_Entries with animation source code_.
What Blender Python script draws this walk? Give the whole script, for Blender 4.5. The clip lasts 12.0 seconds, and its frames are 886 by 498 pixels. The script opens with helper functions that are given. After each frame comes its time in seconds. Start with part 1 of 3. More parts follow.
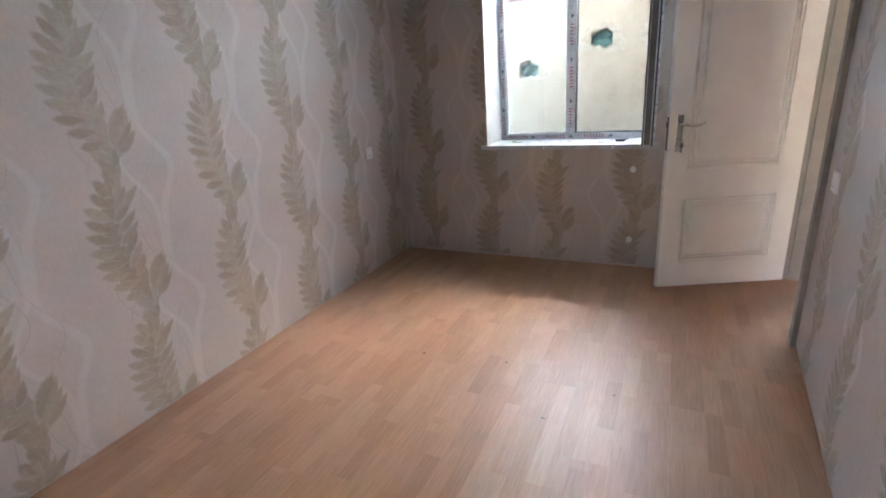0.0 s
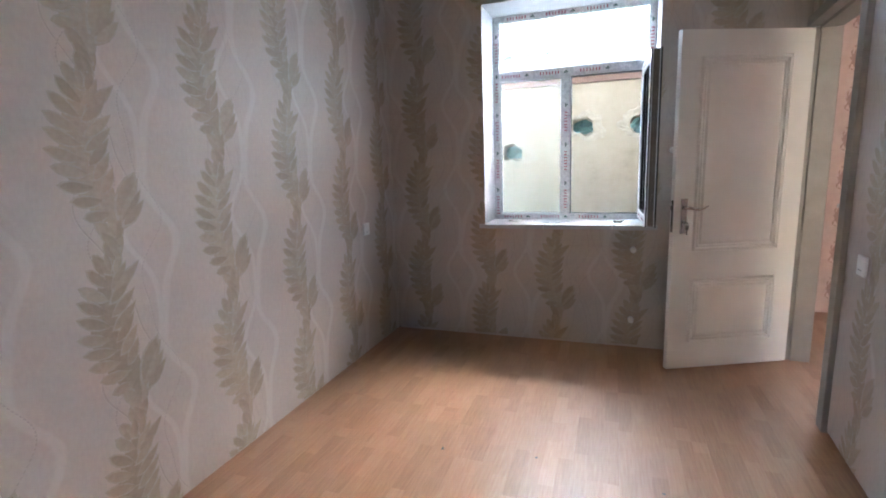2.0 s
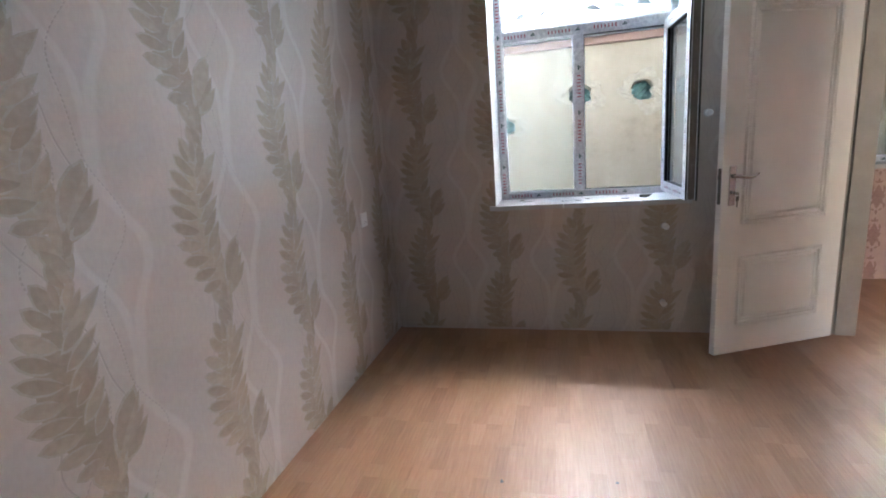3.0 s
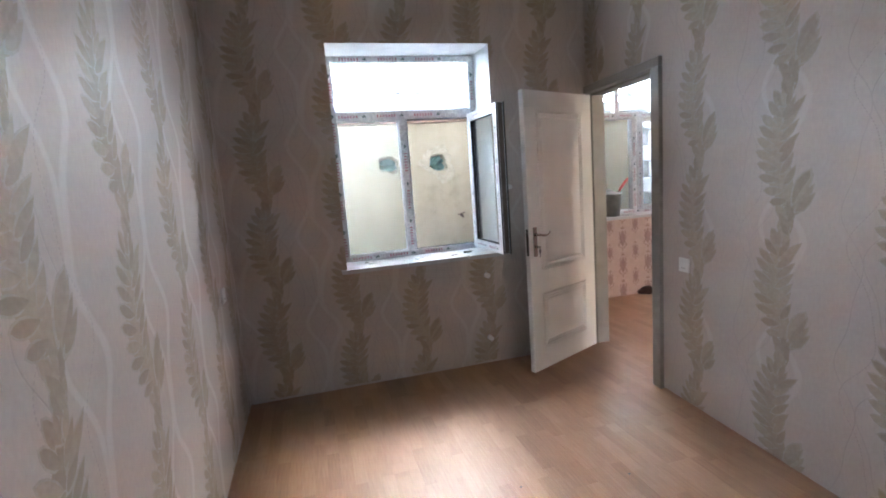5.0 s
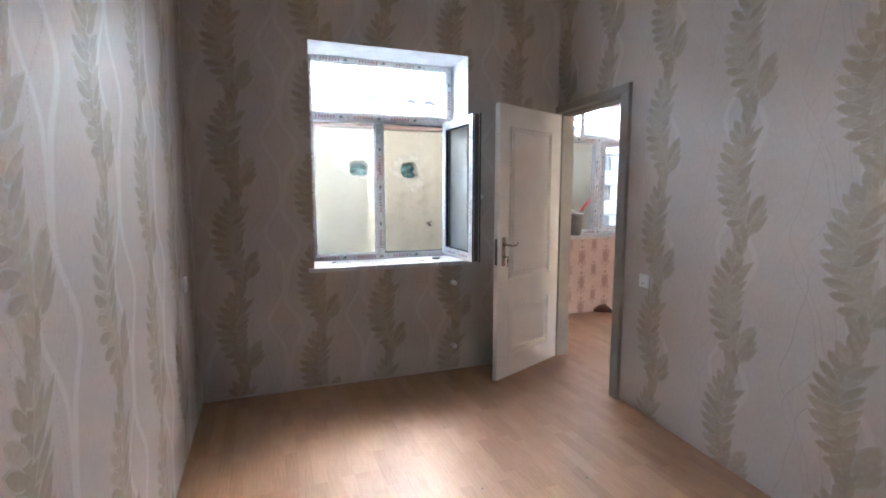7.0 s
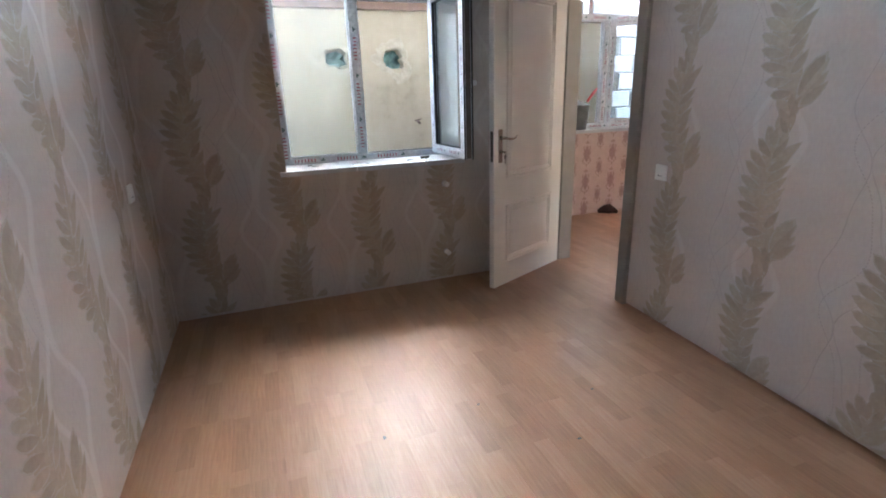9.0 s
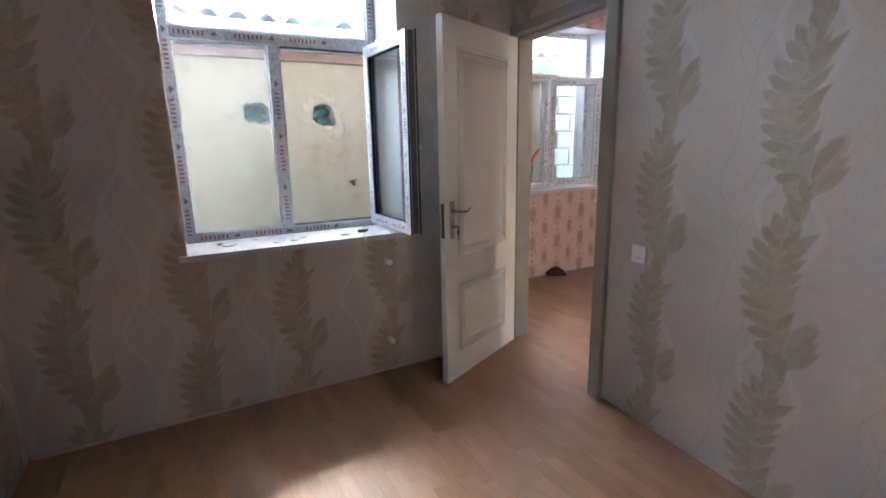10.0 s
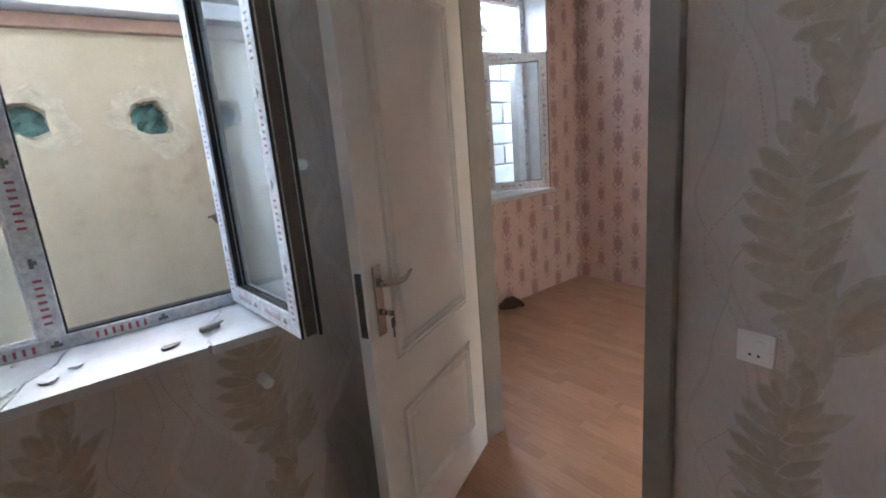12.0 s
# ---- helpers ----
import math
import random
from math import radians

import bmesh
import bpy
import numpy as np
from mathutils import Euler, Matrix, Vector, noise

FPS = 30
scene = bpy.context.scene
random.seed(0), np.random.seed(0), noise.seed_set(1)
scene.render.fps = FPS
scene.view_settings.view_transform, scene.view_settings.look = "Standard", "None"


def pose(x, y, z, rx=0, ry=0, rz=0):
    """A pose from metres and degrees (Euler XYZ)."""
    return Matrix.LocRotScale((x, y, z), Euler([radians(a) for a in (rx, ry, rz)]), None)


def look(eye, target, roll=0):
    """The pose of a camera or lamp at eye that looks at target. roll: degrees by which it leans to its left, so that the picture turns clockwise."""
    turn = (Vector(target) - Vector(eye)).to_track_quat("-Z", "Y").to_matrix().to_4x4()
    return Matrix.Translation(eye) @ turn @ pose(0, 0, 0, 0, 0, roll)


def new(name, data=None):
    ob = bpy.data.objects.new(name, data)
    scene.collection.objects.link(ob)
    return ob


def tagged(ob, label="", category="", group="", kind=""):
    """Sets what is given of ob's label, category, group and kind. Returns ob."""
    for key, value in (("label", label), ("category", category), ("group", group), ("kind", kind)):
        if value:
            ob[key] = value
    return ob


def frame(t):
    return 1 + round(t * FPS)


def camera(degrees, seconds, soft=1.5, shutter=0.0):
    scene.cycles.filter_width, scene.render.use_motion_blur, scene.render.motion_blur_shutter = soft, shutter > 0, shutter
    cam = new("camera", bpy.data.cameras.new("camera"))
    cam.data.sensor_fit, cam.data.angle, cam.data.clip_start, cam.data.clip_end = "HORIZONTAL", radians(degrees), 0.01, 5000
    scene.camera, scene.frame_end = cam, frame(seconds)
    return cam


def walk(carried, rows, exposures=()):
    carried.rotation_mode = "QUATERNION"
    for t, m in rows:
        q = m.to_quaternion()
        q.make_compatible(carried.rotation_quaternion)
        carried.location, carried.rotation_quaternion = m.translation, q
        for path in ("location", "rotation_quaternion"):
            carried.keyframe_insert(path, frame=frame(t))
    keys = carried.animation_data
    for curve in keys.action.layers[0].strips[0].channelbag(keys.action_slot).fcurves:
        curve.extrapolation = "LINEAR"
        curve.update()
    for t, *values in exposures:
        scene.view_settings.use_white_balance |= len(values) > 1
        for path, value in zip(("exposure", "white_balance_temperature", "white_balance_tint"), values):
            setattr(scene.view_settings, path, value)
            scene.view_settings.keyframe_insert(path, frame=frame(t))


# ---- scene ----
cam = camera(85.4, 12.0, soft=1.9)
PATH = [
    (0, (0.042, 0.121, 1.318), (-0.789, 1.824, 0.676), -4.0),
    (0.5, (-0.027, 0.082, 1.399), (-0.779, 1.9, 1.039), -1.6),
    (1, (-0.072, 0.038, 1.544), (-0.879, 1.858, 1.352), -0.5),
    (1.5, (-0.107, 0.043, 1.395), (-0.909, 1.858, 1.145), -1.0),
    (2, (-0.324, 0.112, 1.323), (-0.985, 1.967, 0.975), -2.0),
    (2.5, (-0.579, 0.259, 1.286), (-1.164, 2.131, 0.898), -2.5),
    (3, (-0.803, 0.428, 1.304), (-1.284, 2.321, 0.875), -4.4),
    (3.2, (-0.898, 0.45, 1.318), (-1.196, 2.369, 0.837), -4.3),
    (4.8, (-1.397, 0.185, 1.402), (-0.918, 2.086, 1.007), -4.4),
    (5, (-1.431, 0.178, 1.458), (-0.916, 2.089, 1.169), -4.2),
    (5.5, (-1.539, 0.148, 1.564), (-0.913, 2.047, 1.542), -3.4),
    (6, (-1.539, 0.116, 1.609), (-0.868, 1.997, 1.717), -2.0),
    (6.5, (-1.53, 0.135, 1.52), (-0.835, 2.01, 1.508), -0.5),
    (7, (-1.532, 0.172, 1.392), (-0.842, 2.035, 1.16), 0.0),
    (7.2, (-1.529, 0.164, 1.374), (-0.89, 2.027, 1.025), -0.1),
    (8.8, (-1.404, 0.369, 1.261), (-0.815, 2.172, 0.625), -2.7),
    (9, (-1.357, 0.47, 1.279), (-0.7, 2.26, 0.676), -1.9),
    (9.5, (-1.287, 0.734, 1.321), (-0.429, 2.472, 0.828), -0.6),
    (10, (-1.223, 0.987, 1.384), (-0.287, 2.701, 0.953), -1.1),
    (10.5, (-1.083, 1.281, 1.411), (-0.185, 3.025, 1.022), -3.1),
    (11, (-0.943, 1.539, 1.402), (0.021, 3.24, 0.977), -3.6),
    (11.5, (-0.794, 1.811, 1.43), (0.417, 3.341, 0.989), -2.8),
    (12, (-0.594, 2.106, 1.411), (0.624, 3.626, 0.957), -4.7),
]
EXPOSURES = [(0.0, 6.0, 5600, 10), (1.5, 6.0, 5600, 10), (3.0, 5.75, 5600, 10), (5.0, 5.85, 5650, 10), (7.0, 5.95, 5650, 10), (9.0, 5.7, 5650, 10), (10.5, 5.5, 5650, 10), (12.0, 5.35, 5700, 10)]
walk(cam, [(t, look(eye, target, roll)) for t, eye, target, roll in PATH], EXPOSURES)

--

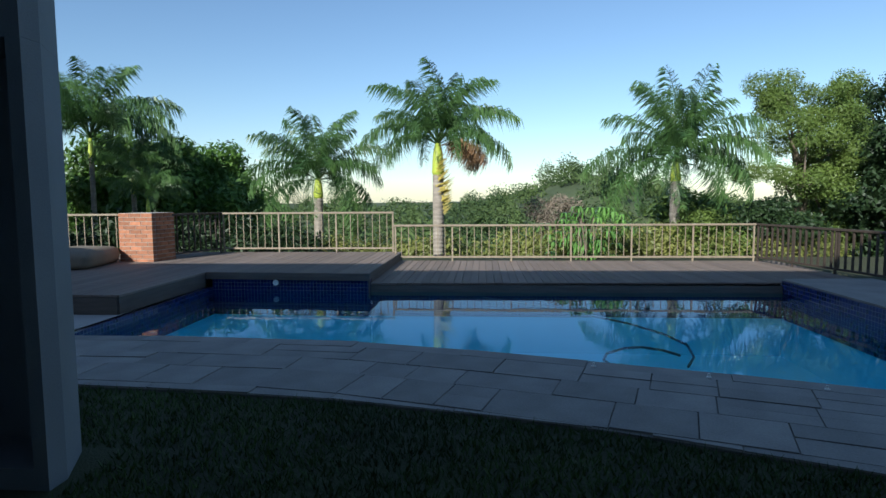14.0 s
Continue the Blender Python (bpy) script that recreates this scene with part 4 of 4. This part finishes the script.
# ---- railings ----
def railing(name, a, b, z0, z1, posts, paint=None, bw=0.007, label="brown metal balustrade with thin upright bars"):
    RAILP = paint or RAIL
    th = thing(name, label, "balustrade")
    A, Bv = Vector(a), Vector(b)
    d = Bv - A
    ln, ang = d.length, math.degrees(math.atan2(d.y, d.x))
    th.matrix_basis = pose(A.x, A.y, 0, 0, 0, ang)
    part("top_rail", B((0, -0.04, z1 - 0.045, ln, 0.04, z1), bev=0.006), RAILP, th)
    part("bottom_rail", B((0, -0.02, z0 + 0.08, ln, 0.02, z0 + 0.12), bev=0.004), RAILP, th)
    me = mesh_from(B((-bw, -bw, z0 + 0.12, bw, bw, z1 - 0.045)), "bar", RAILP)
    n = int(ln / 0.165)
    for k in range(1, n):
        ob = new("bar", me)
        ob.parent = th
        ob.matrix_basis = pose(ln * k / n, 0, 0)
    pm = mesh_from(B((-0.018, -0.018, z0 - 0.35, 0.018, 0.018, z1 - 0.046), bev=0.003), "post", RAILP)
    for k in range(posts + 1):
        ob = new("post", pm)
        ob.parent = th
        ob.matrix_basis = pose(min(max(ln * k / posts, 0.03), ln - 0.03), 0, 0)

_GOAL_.
Would you quote everything above from the line containing "curve.update()" down to the line containing "for path, value"? Include both of those lines and nothing else.

_WRITTEN REPLY_.
        curve.update()
    for t, *values in exposures:
        scene.view_settings.use_white_balance |= len(values) > 1
        for path, value in zip(("exposure", "white_balance_temperature", "white_balance_tint"), values):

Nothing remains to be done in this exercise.